> **Exercise requirements**
Restate the whole listing word for word. Pictures are left out.

> **Dataset section**
##########

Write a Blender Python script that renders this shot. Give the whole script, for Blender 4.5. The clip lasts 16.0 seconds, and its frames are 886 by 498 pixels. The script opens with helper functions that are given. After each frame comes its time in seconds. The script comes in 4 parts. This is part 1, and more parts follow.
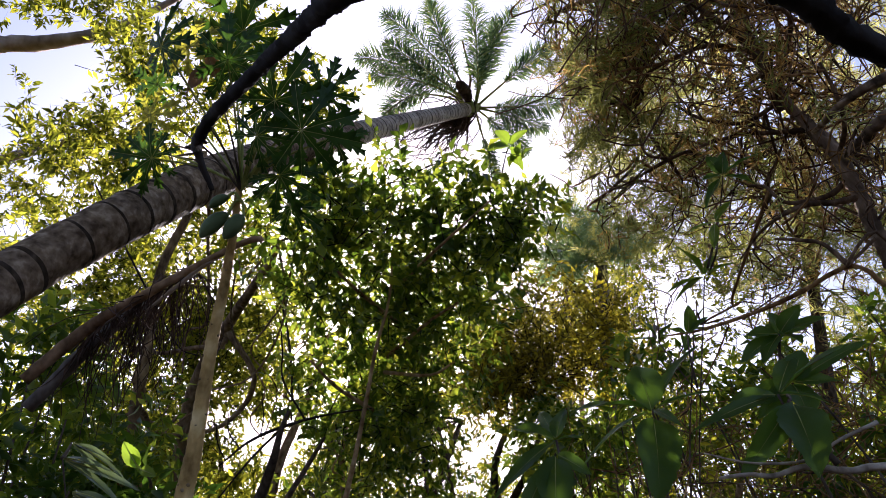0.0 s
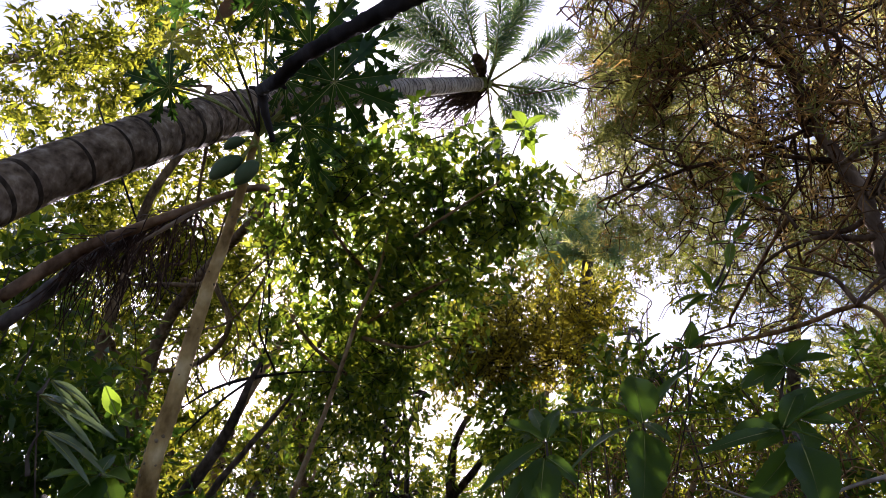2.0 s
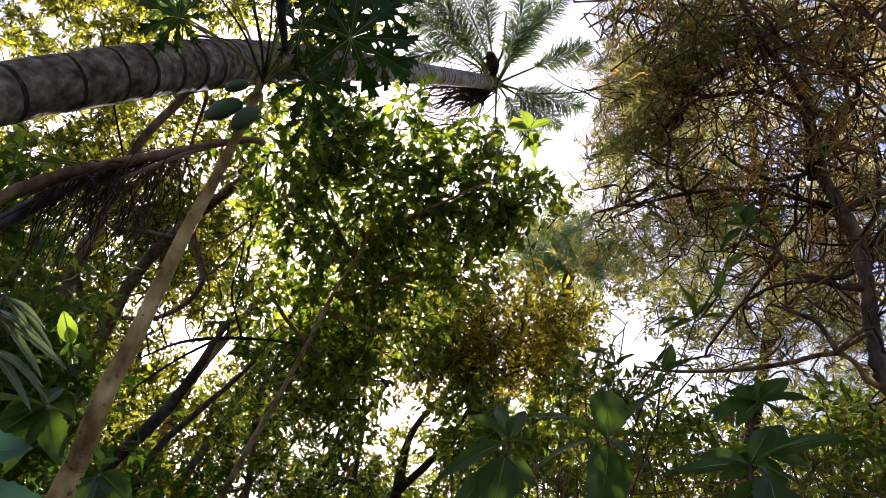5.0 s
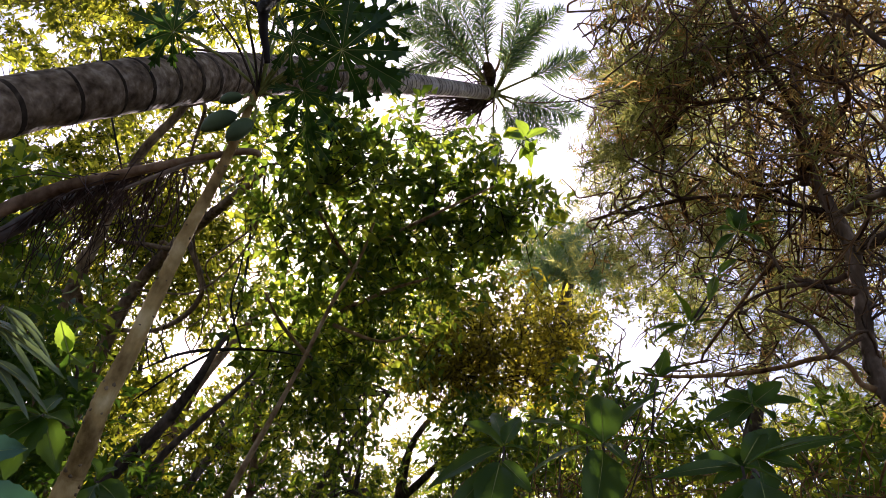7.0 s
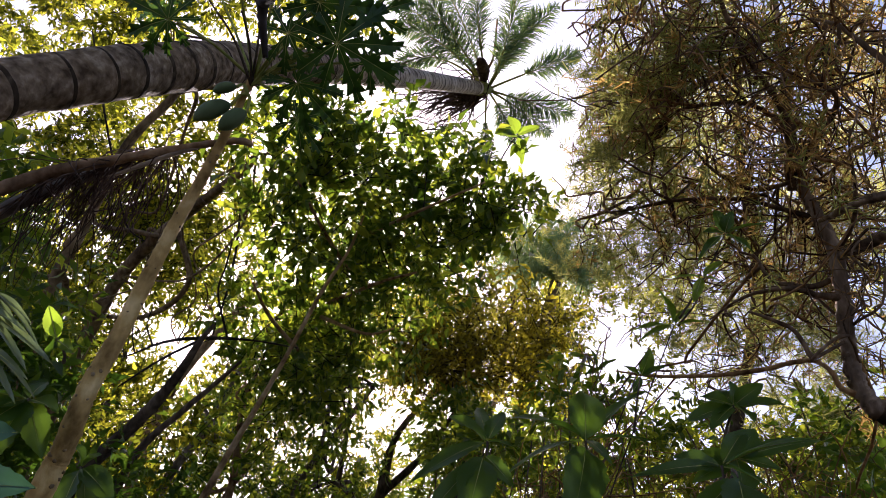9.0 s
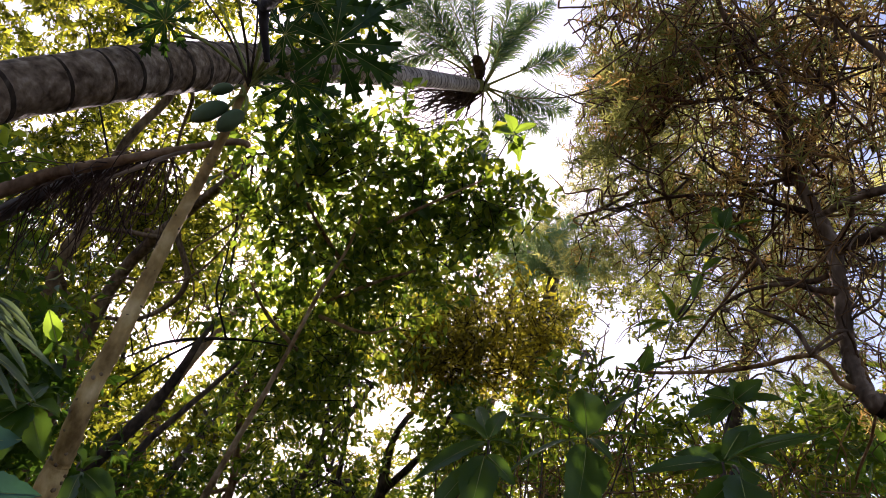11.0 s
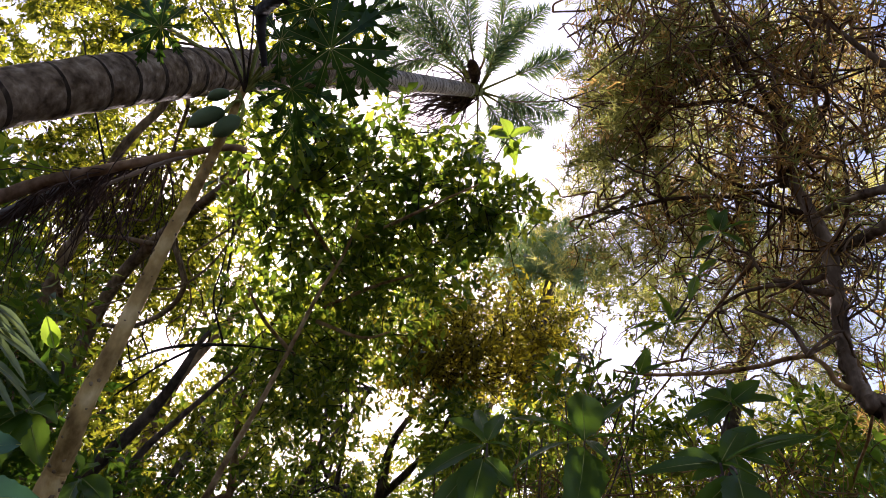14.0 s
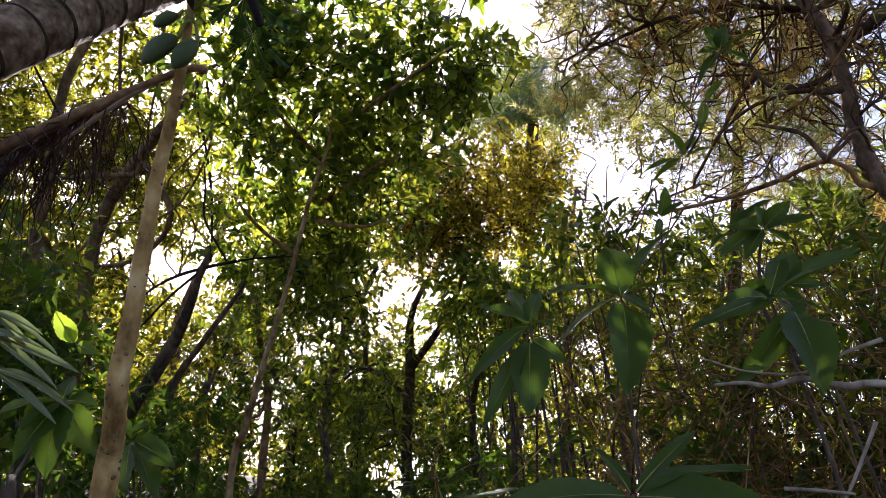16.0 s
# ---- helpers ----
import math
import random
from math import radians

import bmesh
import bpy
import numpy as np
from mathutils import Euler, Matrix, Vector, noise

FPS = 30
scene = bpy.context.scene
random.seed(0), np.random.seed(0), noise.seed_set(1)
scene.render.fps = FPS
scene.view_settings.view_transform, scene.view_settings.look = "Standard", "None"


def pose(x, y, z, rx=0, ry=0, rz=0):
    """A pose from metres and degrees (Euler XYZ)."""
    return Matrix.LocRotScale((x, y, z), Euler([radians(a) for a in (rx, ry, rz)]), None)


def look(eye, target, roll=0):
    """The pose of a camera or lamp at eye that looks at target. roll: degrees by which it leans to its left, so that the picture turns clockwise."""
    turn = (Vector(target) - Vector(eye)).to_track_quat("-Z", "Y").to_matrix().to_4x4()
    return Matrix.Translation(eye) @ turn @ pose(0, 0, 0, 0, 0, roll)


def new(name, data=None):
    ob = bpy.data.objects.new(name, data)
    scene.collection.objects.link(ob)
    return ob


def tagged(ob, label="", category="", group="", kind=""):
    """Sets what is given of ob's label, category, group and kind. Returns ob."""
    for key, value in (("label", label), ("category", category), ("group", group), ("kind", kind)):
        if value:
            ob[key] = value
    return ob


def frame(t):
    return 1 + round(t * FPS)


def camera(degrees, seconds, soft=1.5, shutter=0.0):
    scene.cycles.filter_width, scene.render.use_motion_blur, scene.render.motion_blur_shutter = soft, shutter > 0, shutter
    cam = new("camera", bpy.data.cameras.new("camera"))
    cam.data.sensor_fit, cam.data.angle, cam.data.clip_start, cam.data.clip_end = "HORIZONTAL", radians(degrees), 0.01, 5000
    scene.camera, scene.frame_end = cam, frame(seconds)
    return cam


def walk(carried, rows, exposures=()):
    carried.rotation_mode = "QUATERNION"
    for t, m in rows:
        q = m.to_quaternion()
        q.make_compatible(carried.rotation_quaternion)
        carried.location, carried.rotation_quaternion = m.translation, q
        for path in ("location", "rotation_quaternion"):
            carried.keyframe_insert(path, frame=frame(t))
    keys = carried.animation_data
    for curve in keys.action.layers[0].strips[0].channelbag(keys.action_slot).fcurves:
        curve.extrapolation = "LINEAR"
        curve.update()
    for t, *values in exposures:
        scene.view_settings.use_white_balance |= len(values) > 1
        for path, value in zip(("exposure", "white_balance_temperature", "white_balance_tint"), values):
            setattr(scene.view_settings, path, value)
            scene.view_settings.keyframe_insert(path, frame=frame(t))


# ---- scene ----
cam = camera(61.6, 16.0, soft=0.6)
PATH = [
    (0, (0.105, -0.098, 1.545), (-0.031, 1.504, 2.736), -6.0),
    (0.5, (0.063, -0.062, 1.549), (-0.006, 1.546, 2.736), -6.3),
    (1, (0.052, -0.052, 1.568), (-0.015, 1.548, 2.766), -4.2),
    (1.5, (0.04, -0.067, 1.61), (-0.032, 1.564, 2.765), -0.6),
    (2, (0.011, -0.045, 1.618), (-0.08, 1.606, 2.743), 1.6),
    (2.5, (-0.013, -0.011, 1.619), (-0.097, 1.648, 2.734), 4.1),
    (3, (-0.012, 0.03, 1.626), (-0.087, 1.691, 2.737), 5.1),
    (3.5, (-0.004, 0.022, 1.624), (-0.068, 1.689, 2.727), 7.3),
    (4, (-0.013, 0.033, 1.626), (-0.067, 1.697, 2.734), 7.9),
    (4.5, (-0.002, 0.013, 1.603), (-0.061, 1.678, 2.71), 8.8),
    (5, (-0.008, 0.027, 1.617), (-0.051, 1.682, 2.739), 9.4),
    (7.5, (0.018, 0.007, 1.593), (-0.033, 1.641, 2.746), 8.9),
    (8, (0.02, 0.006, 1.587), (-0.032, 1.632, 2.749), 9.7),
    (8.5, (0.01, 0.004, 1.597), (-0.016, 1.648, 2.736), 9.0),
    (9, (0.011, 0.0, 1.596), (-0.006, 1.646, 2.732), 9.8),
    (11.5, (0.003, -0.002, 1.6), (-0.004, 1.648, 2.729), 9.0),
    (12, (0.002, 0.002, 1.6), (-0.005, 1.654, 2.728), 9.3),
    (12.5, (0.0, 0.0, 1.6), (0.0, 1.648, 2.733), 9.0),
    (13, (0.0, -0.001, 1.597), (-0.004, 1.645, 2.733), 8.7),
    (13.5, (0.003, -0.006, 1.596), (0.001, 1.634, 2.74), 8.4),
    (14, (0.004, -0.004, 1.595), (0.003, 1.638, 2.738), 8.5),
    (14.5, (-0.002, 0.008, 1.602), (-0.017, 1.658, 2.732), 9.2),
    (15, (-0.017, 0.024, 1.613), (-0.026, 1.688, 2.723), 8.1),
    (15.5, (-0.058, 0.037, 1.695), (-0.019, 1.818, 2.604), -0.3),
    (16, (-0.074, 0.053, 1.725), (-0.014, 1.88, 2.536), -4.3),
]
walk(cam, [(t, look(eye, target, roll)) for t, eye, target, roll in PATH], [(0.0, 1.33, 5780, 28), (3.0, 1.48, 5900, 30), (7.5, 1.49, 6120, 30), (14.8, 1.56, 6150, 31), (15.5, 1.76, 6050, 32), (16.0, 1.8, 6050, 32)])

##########

> **The response**
Write a Blender Python script that renders this shot. Give the whole script, for Blender 4.5. The clip lasts 16.0 seconds, and its frames are 886 by 498 pixels. The script opens with helper functions that are given. After each frame comes its time in seconds. The script comes in 4 parts. This is part 1, and more parts follow.
0.0 s
2.0 s
5.0 s
7.0 s
9.0 s
11.0 s
14.0 s
16.0 s
# ---- helpers ----
import math
import random
from math import radians

import bmesh
import bpy
import numpy as np
from mathutils import Euler, Matrix, Vector, noise

FPS = 30
scene = bpy.context.scene
random.seed(0), np.random.seed(0), noise.seed_set(1)
scene.render.fps = FPS
scene.view_settings.view_transform, scene.view_settings.look = "Standard", "None"


def pose(x, y, z, rx=0, ry=0, rz=0):
    """A pose from metres and degrees (Euler XYZ)."""
    return Matrix.LocRotScale((x, y, z), Euler([radians(a) for a in (rx, ry, rz)]), None)


def look(eye, target, roll=0):
    """The pose of a camera or lamp at eye that looks at target. roll: degrees by which it leans to its left, so that the picture turns clockwise."""
    turn = (Vector(target) - Vector(eye)).to_track_quat("-Z", "Y").to_matrix().to_4x4()
    return Matrix.Translation(eye) @ turn @ pose(0, 0, 0, 0, 0, roll)


def new(name, data=None):
    ob = bpy.data.objects.new(name, data)
    scene.collection.objects.link(ob)
    return ob


def tagged(ob, label="", category="", group="", kind=""):
    """Sets what is given of ob's label, category, group and kind. Returns ob."""
    for key, value in (("label", label), ("category", category), ("group", group), ("kind", kind)):
        if value:
            ob[key] = value
    return ob


def frame(t):
    return 1 + round(t * FPS)


def camera(degrees, seconds, soft=1.5, shutter=0.0):
    scene.cycles.filter_width, scene.render.use_motion_blur, scene.render.motion_blur_shutter = soft, shutter > 0, shutter
    cam = new("camera", bpy.data.cameras.new("camera"))
    cam.data.sensor_fit, cam.data.angle, cam.data.clip_start, cam.data.clip_end = "HORIZONTAL", radians(degrees), 0.01, 5000
    scene.camera, scene.frame_end = cam, frame(seconds)
    return cam


def walk(carried, rows, exposures=()):
    carried.rotation_mode = "QUATERNION"
    for t, m in rows:
        q = m.to_quaternion()
        q.make_compatible(carried.rotation_quaternion)
        carried.location, carried.rotation_quaternion = m.translation, q
        for path in ("location", "rotation_quaternion"):
            carried.keyframe_insert(path, frame=frame(t))
    keys = carried.animation_data
    for curve in keys.action.layers[0].strips[0].channelbag(keys.action_slot).fcurves:
        curve.extrapolation = "LINEAR"
        curve.update()
    for t, *values in exposures:
        scene.view_settings.use_white_balance |= len(values) > 1
        for path, value in zip(("exposure", "white_balance_temperature", "white_balance_tint"), values):
            setattr(scene.view_settings, path, value)
            scene.view_settings.keyframe_insert(path, frame=frame(t))


# ---- scene ----
cam = camera(61.6, 16.0, soft=0.6)
PATH = [
    (0, (0.105, -0.098, 1.545), (-0.031, 1.504, 2.736), -6.0),
    (0.5, (0.063, -0.062, 1.549), (-0.006, 1.546, 2.736), -6.3),
    (1, (0.052, -0.052, 1.568), (-0.015, 1.548, 2.766), -4.2),
    (1.5, (0.04, -0.067, 1.61), (-0.032, 1.564, 2.765), -0.6),
    (2, (0.011, -0.045, 1.618), (-0.08, 1.606, 2.743), 1.6),
    (2.5, (-0.013, -0.011, 1.619), (-0.097, 1.648, 2.734), 4.1),
    (3, (-0.012, 0.03, 1.626), (-0.087, 1.691, 2.737), 5.1),
    (3.5, (-0.004, 0.022, 1.624), (-0.068, 1.689, 2.727), 7.3),
    (4, (-0.013, 0.033, 1.626), (-0.067, 1.697, 2.734), 7.9),
    (4.5, (-0.002, 0.013, 1.603), (-0.061, 1.678, 2.71), 8.8),
    (5, (-0.008, 0.027, 1.617), (-0.051, 1.682, 2.739), 9.4),
    (7.5, (0.018, 0.007, 1.593), (-0.033, 1.641, 2.746), 8.9),
    (8, (0.02, 0.006, 1.587), (-0.032, 1.632, 2.749), 9.7),
    (8.5, (0.01, 0.004, 1.597), (-0.016, 1.648, 2.736), 9.0),
    (9, (0.011, 0.0, 1.596), (-0.006, 1.646, 2.732), 9.8),
    (11.5, (0.003, -0.002, 1.6), (-0.004, 1.648, 2.729), 9.0),
    (12, (0.002, 0.002, 1.6), (-0.005, 1.654, 2.728), 9.3),
    (12.5, (0.0, 0.0, 1.6), (0.0, 1.648, 2.733), 9.0),
    (13, (0.0, -0.001, 1.597), (-0.004, 1.645, 2.733), 8.7),
    (13.5, (0.003, -0.006, 1.596), (0.001, 1.634, 2.74), 8.4),
    (14, (0.004, -0.004, 1.595), (0.003, 1.638, 2.738), 8.5),
    (14.5, (-0.002, 0.008, 1.602), (-0.017, 1.658, 2.732), 9.2),
    (15, (-0.017, 0.024, 1.613), (-0.026, 1.688, 2.723), 8.1),
    (15.5, (-0.058, 0.037, 1.695), (-0.019, 1.818, 2.604), -0.3),
    (16, (-0.074, 0.053, 1.725), (-0.014, 1.88, 2.536), -4.3),
]
walk(cam, [(t, look(eye, target, roll)) for t, eye, target, roll in PATH], [(0.0, 1.33, 5780, 28), (3.0, 1.48, 5900, 30), (7.5, 1.49, 6120, 30), (14.8, 1.56, 6150, 31), (15.5, 1.76, 6050, 32), (16.0, 1.8, 6050, 32)])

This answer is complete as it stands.